Life-cycle cost analysis over 50 years demonstrates stainless steel economic viability despite 25-35% higher first cost. Elimination of corrosion-related failures and maintenance yields total ownership cost parity or advantage in aggressive water conditions.

Best Practices

Water chemistry management:

Monitor chloride levels quarterly; limit <100 ppm for Type 304, <200 ppm for Type 316
Maintain pH 6.5-8.5 to preserve passive layer
Control dissolved oxygen <8 ppm to minimize pitting initiation
Flush systems thoroughly after construction to remove particulates

Installation quality:

Verify all press connections with leak detection dye or pressure test at 150% working pressure
Use unpressed fitting as intentional leak point during commissioning
Deburr all cut ends to prevent turbulence and erosion
Maintain 6-inch minimum separation from dissimilar metals

System design:

Size for velocity 4-8 ft/s; avoid <3 ft/s (scaling) and >10 ft/s (erosion)
Provide expansion loops or offsets for runs >50 feet
Slope drainable legs minimum 1/4 inch per foot
Install dielectric unions at transitions to copper or steel

Conclusion

Stainless steel piping delivers unmatched durability and corrosion resistance for domestic hot water systems in demanding applications.
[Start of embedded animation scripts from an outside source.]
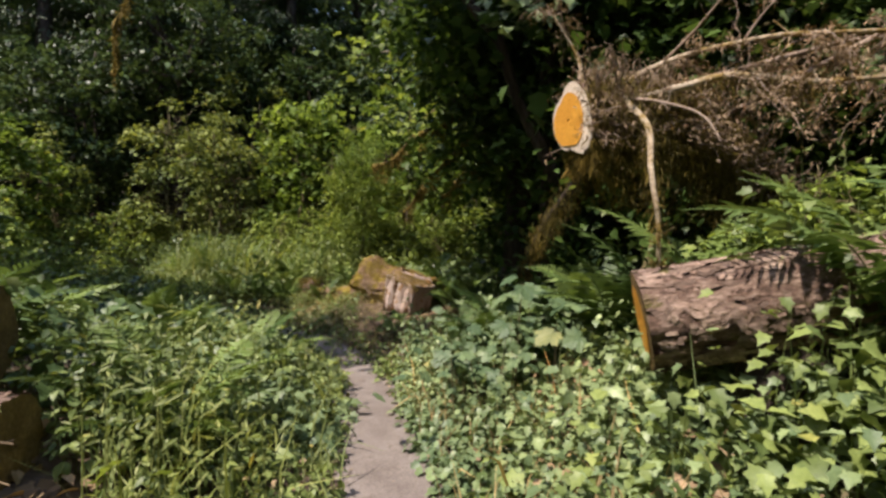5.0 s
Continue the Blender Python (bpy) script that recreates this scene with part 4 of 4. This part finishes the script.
snag = thing("mossy_snag", (-1.85, 18.85, gz(-1.85, 18.85)), "small rotten snag with yellow moss", "stump")
part("bark", Shape().tube([(0, 0, -0.1), (0, 0, 0.2), (0.03, 0, 0.42), (0.06, 0, 0.55)], [0.25, 0.18, 0.14, 0.04], 18, wob=0.22, seed=4), M_BARK_MOSSY, snag)
part("moss", moss_tufts(np.c_[gb.normal(0, 0.12, (2200, 2)), gb.uniform(0.05, 0.6, 2200)], 0.045, 21, 0.5, SLIM), M_MOSSHANG, snag, "yellow moss cap")["kind"] = "stuff"
log_g, m_g = log_thing("dark rotten log half sunk in leaves", (-1.7, 19.25, 0.14), (0.92, -0.35, 0.05), 1.1, 0.15, 0.17, 14, M_TRUNK, M_OLDCUT, None, felled)
log_h, m_h = log_thing("crumbled reddish rotten log beside the mossy log", (-1.60, 18.72, 0.12), (0.96, -0.22, 0.06), 1.05, 0.19, 0.23, 15, M_ROT, M_TRUNK, None, felled, 0.09)

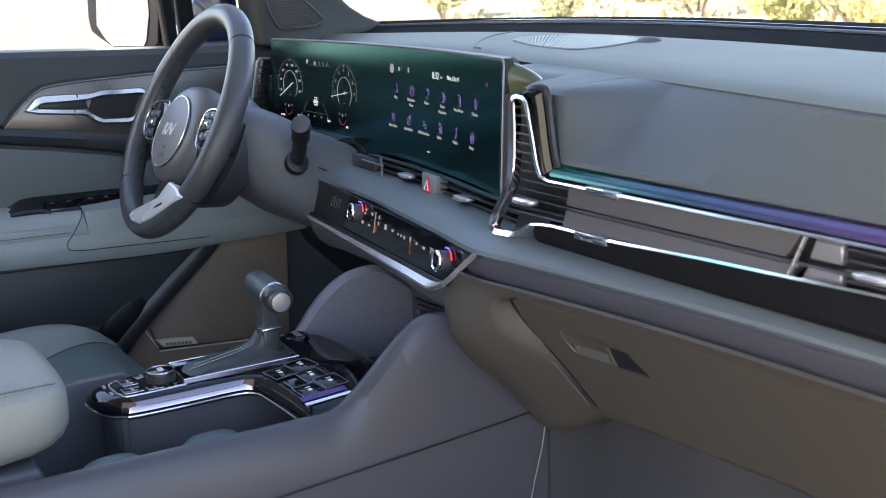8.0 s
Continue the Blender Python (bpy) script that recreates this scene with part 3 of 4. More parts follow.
# chrome line: lower strip, round the tall vent, then the upper strip
line = [(0.78, 1.034), (0.66, 1.0315), (0.50, 1.026), (0.40, 1.021), (0.31, 1.0205), (0.29, 1.019), (0.275, 1.0165), (0.265, 1.012), (0.252, 1.004), (0.238, 1.0005), (0.214, 0.9995), (0.206, 1.0035), (0.2085, 1.010), (0.222, 1.028), (0.236, 1.046),
        (0.242, 1.058), (0.2455, 1.08), (0.2465, 1.105), (0.2475, 1.130), (0.251, 1.1355), (0.258, 1.1365), (0.266, 1.1355), (0.2705, 1.131), (0.278, 1.103), (0.285, 1.075), (0.2905, 1.065), (0.304, 1.062), (0.4, 1.0625), (0.66, 1.063), (0.78, 1.063)]
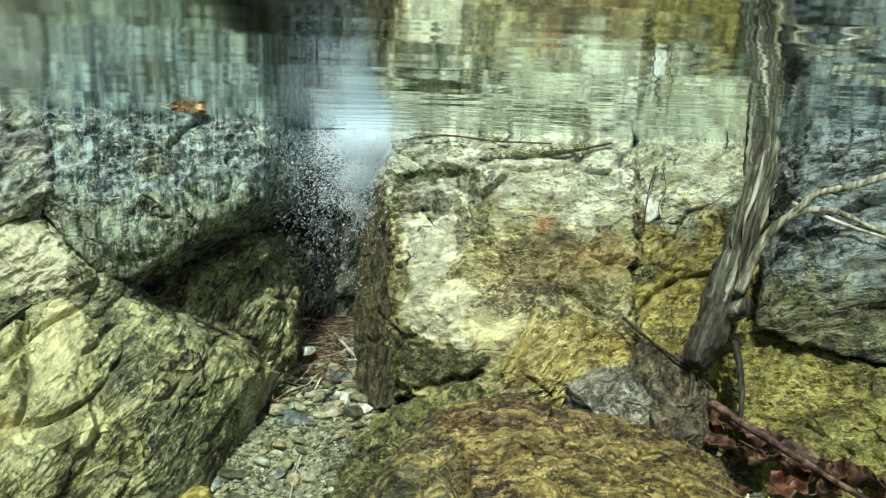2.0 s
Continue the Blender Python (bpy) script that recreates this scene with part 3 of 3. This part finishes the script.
def tube(points, radii, sides=10, bumps=0.0, grooves=0, closed=True, steps=6, seed=0.0):
    """A bent, tapering round stem through the given points, with lengthwise grooves and lumps."""
    pts, rad = [], []
    ps = [Vector(p) for p in points]
    for k in range(len(ps) - 1):
        p0, p1, p2, p3 = ps[max(k - 1, 0)], ps[k], ps[k + 1], ps[min(k + 2, len(ps) - 1)]
        for s in range(steps):
            f = s / steps
            pts.append(0.5 * (2 * p1 + (p2 - p0) * f + (2 * p0 - 5 * p1 + 4 * p2 - p3) * f * f + (3 * p1 - p0 - 3 * p2 + p3) * f ** 3))
            rad.append(radii[k] + (radii[k + 1] - radii[k]) * f)
    pts.append(ps[-1]), rad.append(radii[-1])
    bm = bmesh.new()
    rings = []
    side = None
    for k, (p, r) in enumerate(zip(pts, rad)):
        way = (pts[min(k + 1, len(pts) - 1)] - pts[max(k - 1, 0)]).normalized()
        side = way.orthogonal().normalized() if side is None else (side - way * side.dot(way)).normalized()
        up = way.cross(side)
        ring = []
        for s in range(sides):
            a = 2 * math.pi * s / sides
            rr = r * (1 + bumps * noise.fractal(p * 28 + Vector((math.cos(a), math.sin(a), seed)) * 0.9, 0.9, 2.0, 4))
            if grooves:
                rr *= 1 - 0.13 * abs(math.sin(a * grooves * 0.5 + 2.2 * noise.noise(p * 9 + Vector((0, 0, seed)))))
            ring.append(bm.verts.new(p + rr * (math.cos(a) * side + math.sin(a) * up)))
        rings.append(ring)
    for r0, r1 in zip(rings, rings[1:]):
        for s in range(sides):
            bm.faces.new((r0[s], r0[(s + 1) % sides], r1[(s + 1) % sides], r1[s]))
    if closed:
        bm.faces.new(rings[0][::-1]), bm.faces.new(rings[-1])
    return bm


def thing(name, label, category, group="", kind="", at=(0, 0, 0)):
    ob = new(name)
    ob.location = at
    ob.empty_display_size = 0.01
    return tagged(ob, label, category, group, kind)


log = thing("log", "grey grooved drowned log with a broken lower end", "log")
part("trunk", tube([(0.494, 0.745, 0.032), (0.488, 0.735, 0.000), (0.473, 0.710, -0.070), (0.442, 0.690, -0.130), (0.412, 0.669, -0.184)],
                   [0.021, 0.020, 0.0165, 0.0160, 0.0190], 72, 0.34, 9, True, 22, 3.0), wood_mat, log)
part("broken_end", tube([(0.418, 0.673, -0.174), (0.402, 0.662, -0.200), (0.386, 0.652, -0.226), (0.376, 0.644, -0.241)], [0.0182, 0.0195, 0.0180, 0.0105], 48, 0.35, 7, True, 12, 3.0), hollow_mat, log, "dark rotten broken end")
stub = part("knot_stub", tube([(0.414, 0.668, -0.192), (0.422, 0.650, -0.184), (0.429, 0.641, -0.178)], [0.014, 0.012, 0.0105], 22, 0.3, 3, False, 8), wood_mat, log)
part("hollow", tube([(0.425, 0.648, -0.181), (0.4295, 0.6405, -0.1775)], [0.006, 0.0098], 16, 0.3, 0, True, 3), hollow_mat, stub, "dark hollow of the broken knot")
part("side_branch", tube([(0.419, 0.645, -0.165), (0.442, 0.645, -0.113), (0.469, 0.640, -0.084), (0.505, 0.632, -0.080), (0.540, 0.610, -0.098), (0.575, 0.585, -0.112)],
                        [0.0060, 0.0048, 0.0042, 0.0034, 0.0028, 0.002], 14, 0.4, 3, True, 10), pale_wood_mat, log, "thin bleached side branch")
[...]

Type 316 offers superior performance in chlorinated or coastal environments, while Type 304 suffices for controlled water chemistry conditions. Press-fit connection technology has transformed installation economics, making stainless steel competitive with traditional copper systems when evaluating life-cycle costs. Proper material selection, installation per manufacturer instructions, and water chemistry management ensure optimal system performance over multi-decade service life.